Falamos sobre a carência de produções técnicas de qualidade, especialmente de mídia, luz, som e uma alimentação decente nos eventos. Isso me fez pensar nos eventos que eu participei e dos que eu produzi. Comecei a gravar minhas próprias apresentações porque se não não teria registros de mídia. E quantas vezes já saí de um evento morrendo de fome ou sede!

Mas teve alguns eventos que mudaram a minha forma de pensar sobre produções em geral: o primeiro foi a feira Entre Mundos, que já mencionei em outro relato. O segundo formato foram os grandes festivais de música alternativa, que eu recomendo a todos que conheçam ao menos um. E, por último, as pequenas batalhas de break dance. Esses eventos me despertaram o desejo de criar algo similar para a dança.

Também falamos das dores da produção, da ausência de lucros, do estresse, da estafa. E penso que não precisa ser assim. Eu acredito que nós devemos colher os frutos sim!

O fórum poderia continuar por mais dezenas de domingos, e é por isso que a equipe tem se mobilizado para dar continuidade às ideias que foram levantadas durante os encontros, incentivando os demais participantes a fazerem o mesmo.

As atas do evento serão disponibilizadas no blog Coletivo Tribal, administrado pela Aerith, e também será criado um grupo de estudos com coordenação pela Ana Terra.
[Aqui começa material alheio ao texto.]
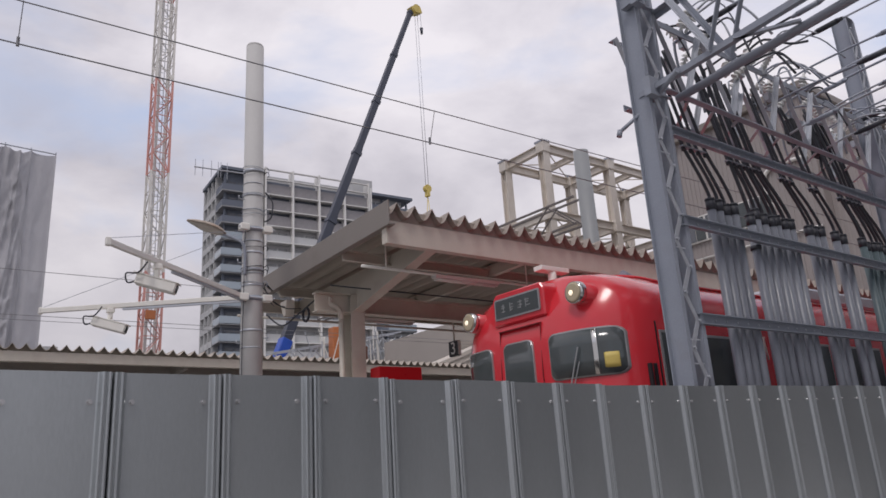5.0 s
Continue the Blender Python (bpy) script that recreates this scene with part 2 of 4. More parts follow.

Outras ideias em desenvolvimento incluem a criação de cursos de metodologias de ensino para aspirantes a professores e uma agenda coletiva de eventos para as produtoras.

Eu também tenho um projeto de publicação coletiva que venho compartilhando desde o ano passado, espero conseguir concretizá-lo num futuro próximo. Vocês saberão se isso acontecer!

E você, ficou com alguma inquietação que gostaria de compartilhar também?